→ DATASET SECTION

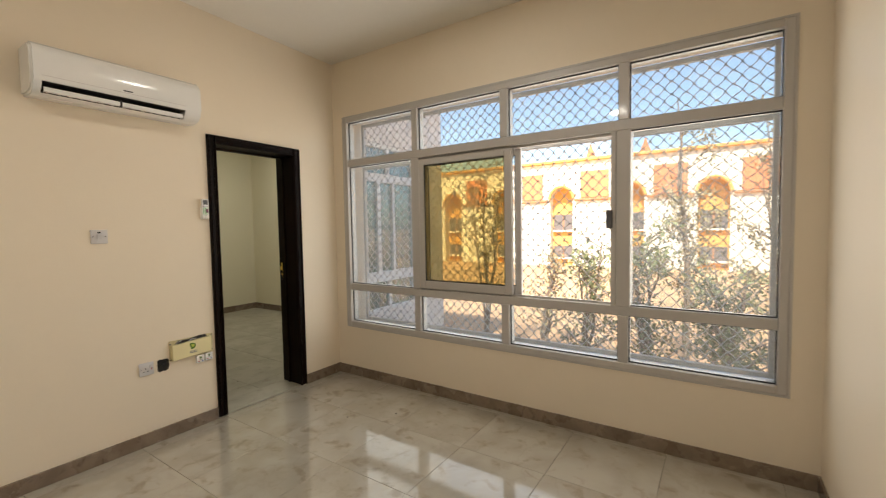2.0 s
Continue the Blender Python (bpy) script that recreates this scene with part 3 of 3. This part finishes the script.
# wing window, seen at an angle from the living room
# white frame again, lightened to carry the bright outdoor light
FRAME_LIT = material("white_window_frame_lit_tone", (0.86, 0.85, 0.83), 0.35, vary=0.03, scale=5)
w2 = thing("window_2", pose(-3.05, 0, 0, 0, 0, 0), "white aluminium bedroom window with dark reflecting glass", "window", "", "structure")
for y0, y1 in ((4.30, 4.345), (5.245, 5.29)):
    part("window_frame", box(bmesh.new(), -0.09, -0.02, y0, y1, 0.47, 2.38, 0.004), FRAME_LIT, w2)
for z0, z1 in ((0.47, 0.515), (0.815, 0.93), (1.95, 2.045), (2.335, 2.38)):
    part("transom", box(bmesh.new(), -0.09, -0.015, 4.345, 5.245, z0, z1, 0.004), FRAME_LIT, w2)
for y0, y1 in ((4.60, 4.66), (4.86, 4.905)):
    part("mullion", box(bmesh.new(), -0.085, -0.025, y0, y1, 0.93, 1.95, 0.004), FRAME_LIT, w2)
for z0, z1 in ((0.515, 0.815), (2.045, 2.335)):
    part("mullion", box(bmesh.new(), -0.085, -0.025, 4.77, 4.82, z0, z1, 0.004), FRAME_LIT, w2)
# the diffuse film paints a pale sky haze onto these panes
MIRRORGLASS = glass("reflecting_teal_glass", (0.14, 0.40, 0.37), 5.0, dust_haze=0.05, lit="BsdfDiffuse")
for z0, z1 in ((0.515, 0.815), (0.93, 1.95), (2.045, 2.335)):
    p = part("pane", box(bmesh.new(), -0.06, -0.055, 4.345, 5.245, z0, z1), MIRRORGLASS, w2)
    p.visible_shadow = False
# added window, out of view, that only brings light into the side room
w5 = thing("fill_window", pose(-6.88, 0, 0), "unseen window added to light the side room", "window", "", "structure")
p5 = part("pane", box(bmesh.new(), -0.003, 0.003, 0.9, 2.1, 0.5, 2.5), FILL_GLASS, w5)
p5.visible_shadow = False

# ---- things on the walls ----


def on_wall(side, u, z):
    """A pose on a wall's surface: x to the right as one faces the wall, y into it."""
    return {"west": pose(WX, u, z, 0, 0, 90), "south": pose(u, SY, z, 0, 0, 180), "north": pose(u, NY, z), "east": pose(EX, u, z, 0, 0, -90), "bed": pose(-7.01, u, z, 0, 0, 90), "kitchen": pose(u, -2.12, z, 0, 0, 180)}[side]


def air_conditioner(m, W, label, group):
    """A split air conditioner: rounded body, front panel, outlet with two louvres."""
    ac = thing("air_conditioner", m, label, "air conditioner", group)
    H, Dp = 0.292, 0.205
    # side profile, y out of the wall is negative
    tail = [(-Dp, 0.115), (-Dp + 0.004, 0.24), (-Dp + 0.016, 0.268), (-Dp + 0.04, H - 0.004), (-Dp + 0.07, H), (0, H)]
    prof = [(0, 0.030), (-0.09, 0.022), (-0.13, 0.024), (-0.155, 0.0335), (-0.10, 0.0342), (-0.10, 0.088), (-0.197, 0.088)] + tail
    closed = [(0, 0.030), (-0.09, 0.022), (-0.13, 0.024), (-0.158, 0.036), (-0.185, 0.062), (-0.197, 0.09)] + tail
    bm = bmesh.new()
    extrude_x(bm, prof, 0.045, W - 0.105)
    part("body", bm, ACWHITE, ac, "", 35)
    for x0, x1 in ((0.0, 0.045), (W - 0.105, W)):
        bm = bmesh.new()
        extrude_x(bm, closed, x0, x1)
        outer = x0 if x0 == 0.0 else x1
        ed = [e for e in bm.edges if all(abs(v.co.x - outer) < 1e-5 for v in e.verts)]
        bmesh.ops.bevel(bm, geom=ed, offset=0.012, segments=3, affect="EDGES")
        part("end_cap", bm, ACWHITE, ac, "", 35)
    # black liner puts the slot's shade into its colour
    bm = bmesh.new()
    extrude_x(bm, [(-0.0995, 0.0345), (-0.0995, 0.0876), (-0.194, 0.0876), (-0.194, 0.0855), (-0.104, 0.084), (-0.104, 0.037), (-0.148, 0.0365), (-0.148, 0.0345)], 0.046, W - 0.106)
    part("outlet", bm, BLACK, ac, "air outlet lined black for its shade")
    mid = (0.045 + W - 0.105) / 2
    for x0, x1 in ((0.055, mid - 0.006), (mid + 0.006, W - 0.115)):
        bm = bmesh.new()
        extrude_x(bm, [(-0.166, 0.036), (-0.178, 0.040), (-0.177, 0.063), (-0.171, 0.061)], x0, x1)
        part("louvre", bm, ACWHITE, ac, "white swing louvre")
        n = 7
        for k in range(n):
            x = x0 + (x1 - x0) * (k + 0.5) / n
            part("vane", box(bmesh.new(), x - 0.002, x + 0.002, -0.150, -0.115, 0.036, 0.060), PLATE, ac)
    part("louvre_hinge", box(bmesh.new(), mid - 0.007, mid + 0.007, -0.175, -0.14, 0.035, 0.075, 0.002), BLACK, ac)
    bm = bmesh.new()
    box(bm, 0.045, W - 0.105, -Dp - 0.0015, -Dp + 0.01, 0.114, 0.117)
    box(bm, 0.045, W - 0.105, -0.199, -0.19, 0.088, 0.0905)
    part("panel_gap", bm, PLATE, ac)
    part("badge", box(bmesh.new(), W * 0.47, W * 0.47 + 0.05, -Dp - 0.002, -Dp + 0.01, 0.124, 0.131, 0.001), SCREEN, ac, "small dark badge")
    bm = bmesh.new()
    extrude_x(bm, [(-0.096, 0.0230), (-0.096, 0.0213), (-0.126, 0.0228), (-0.126, 0.0245)], 0.10, 0.19)
    part("sticker", bm, PLATE, ac, "grey rating sticker")
    return ac


air_conditioner(on_wall("west", 1.738, 2.15), 0.86, "white wall-mounted split air conditioner with its outlet ajar", "air conditioners")
air_conditioner(on_wall("bed", 3.095, 2.245), 0.83, "white split air conditioner on the bedroom wall", "air conditioners")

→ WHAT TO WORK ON
Output the data exactly. Pictures don't belong in the result.

→ THE SOLUTION
2.0 s
Continue the Blender Python (bpy) script that recreates this scene with part 3 of 3. This part finishes the script.
# wing window, seen at an angle from the living room
# white frame again, lightened to carry the bright outdoor light
FRAME_LIT = material("white_window_frame_lit_tone", (0.86, 0.85, 0.83), 0.35, vary=0.03, scale=5)
w2 = thing("window_2", pose(-3.05, 0, 0, 0, 0, 0), "white aluminium bedroom window with dark reflecting glass", "window", "", "structure")
for y0, y1 in ((4.30, 4.345), (5.245, 5.29)):
    part("window_frame", box(bmesh.new(), -0.09, -0.02, y0, y1, 0.47, 2.38, 0.004), FRAME_LIT, w2)
for z0, z1 in ((0.47, 0.515), (0.815, 0.93), (1.95, 2.045), (2.335, 2.38)):
    part("transom", box(bmesh.new(), -0.09, -0.015, 4.345, 5.245, z0, z1, 0.004), FRAME_LIT, w2)
for y0, y1 in ((4.60, 4.66), (4.86, 4.905)):
    part("mullion", box(bmesh.new(), -0.085, -0.025, y0, y1, 0.93, 1.95, 0.004), FRAME_LIT, w2)
for z0, z1 in ((0.515, 0.815), (2.045, 2.335)):
    part("mullion", box(bmesh.new(), -0.085, -0.025, 4.77, 4.82, z0, z1, 0.004), FRAME_LIT, w2)
# the diffuse film paints a pale sky haze onto these panes
MIRRORGLASS = glass("reflecting_teal_glass", (0.14, 0.40, 0.37), 5.0, dust_haze=0.05, lit="BsdfDiffuse")
for z0, z1 in ((0.515, 0.815), (0.93, 1.95), (2.045, 2.335)):
    p = part("pane", box(bmesh.new(), -0.06, -0.055, 4.345, 5.245, z0, z1), MIRRORGLASS, w2)
    p.visible_shadow = False
# added window, out of view, that only brings light into the side room
w5 = thing("fill_window", pose(-6.88, 0, 0), "unseen window added to light the side room", "window", "", "structure")
p5 = part("pane", box(bmesh.new(), -0.003, 0.003, 0.9, 2.1, 0.5, 2.5), FILL_GLASS, w5)
p5.visible_shadow = False

# ---- things on the walls ----


def on_wall(side, u, z):
    """A pose on a wall's surface: x to the right as one faces the wall, y into it."""
    return {"west": pose(WX, u, z, 0, 0, 90), "south": pose(u, SY, z, 0, 0, 180), "north": pose(u, NY, z), "east": pose(EX, u, z, 0, 0, -90), "bed": pose(-7.01, u, z, 0, 0, 90), "kitchen": pose(u, -2.12, z, 0, 0, 180)}[side]


def air_conditioner(m, W, label, group):
    """A split air conditioner: rounded body, front panel, outlet with two louvres."""
    ac = thing("air_conditioner", m, label, "air conditioner", group)
    H, Dp = 0.292, 0.205
    # side profile, y out of the wall is negative
    tail = [(-Dp, 0.115), (-Dp + 0.004, 0.24), (-Dp + 0.016, 0.268), (-Dp + 0.04, H - 0.004), (-Dp + 0.07, H), (0, H)]
    prof = [(0, 0.030), (-0.09, 0.022), (-0.13, 0.024), (-0.155, 0.0335), (-0.10, 0.0342), (-0.10, 0.088), (-0.197, 0.088)] + tail
    closed = [(0, 0.030), (-0.09, 0.022), (-0.13, 0.024), (-0.158, 0.036), (-0.185, 0.062), (-0.197, 0.09)] + tail
    bm = bmesh.new()
    extrude_x(bm, prof, 0.045, W - 0.105)
    part("body", bm, ACWHITE, ac, "", 35)
    for x0, x1 in ((0.0, 0.045), (W - 0.105, W)):
        bm = bmesh.new()
        extrude_x(bm, closed, x0, x1)
        outer = x0 if x0 == 0.0 else x1
        ed = [e for e in bm.edges if all(abs(v.co.x - outer) < 1e-5 for v in e.verts)]
        bmesh.ops.bevel(bm, geom=ed, offset=0.012, segments=3, affect="EDGES")
        part("end_cap", bm, ACWHITE, ac, "", 35)
    # black liner puts the slot's shade into its colour
    bm = bmesh.new()
    extrude_x(bm, [(-0.0995, 0.0345), (-0.0995, 0.0876), (-0.194, 0.0876), (-0.194, 0.0855), (-0.104, 0.084), (-0.104, 0.037), (-0.148, 0.0365), (-0.148, 0.0345)], 0.046, W - 0.106)
    part("outlet", bm, BLACK, ac, "air outlet lined black for its shade")
    mid = (0.045 + W - 0.105) / 2
    for x0, x1 in ((0.055, mid - 0.006), (mid + 0.006, W - 0.115)):
        bm = bmesh.new()
        extrude_x(bm, [(-0.166, 0.036), (-0.178, 0.040), (-0.177, 0.063), (-0.171, 0.061)], x0, x1)
        part("louvre", bm, ACWHITE, ac, "white swing louvre")
        n = 7
        for k in range(n):
            x = x0 + (x1 - x0) * (k + 0.5) / n
            part("vane", box(bmesh.new(), x - 0.002, x + 0.002, -0.150, -0.115, 0.036, 0.060), PLATE, ac)
    part("louvre_hinge", box(bmesh.new(), mid - 0.007, mid + 0.007, -0.175, -0.14, 0.035, 0.075, 0.002), BLACK, ac)
    bm = bmesh.new()
    box(bm, 0.045, W - 0.105, -Dp - 0.0015, -Dp + 0.01, 0.114, 0.117)
    box(bm, 0.045, W - 0.105, -0.199, -0.19, 0.088, 0.0905)
    part("panel_gap", bm, PLATE, ac)
    part("badge", box(bmesh.new(), W * 0.47, W * 0.47 + 0.05, -Dp - 0.002, -Dp + 0.01, 0.124, 0.131, 0.001), SCREEN, ac, "small dark badge")
    bm = bmesh.new()
    extrude_x(bm, [(-0.096, 0.0230), (-0.096, 0.0213), (-0.126, 0.0228), (-0.126, 0.0245)], 0.10, 0.19)
    part("sticker", bm, PLATE, ac, "grey rating sticker")
    return ac


air_conditioner(on_wall("west", 1.738, 2.15), 0.86, "white wall-mounted split air conditioner with its outlet ajar", "air conditioners")
air_conditioner(on_wall("bed", 3.095, 2.245), 0.83, "white split air conditioner on the bedroom wall", "air conditioners")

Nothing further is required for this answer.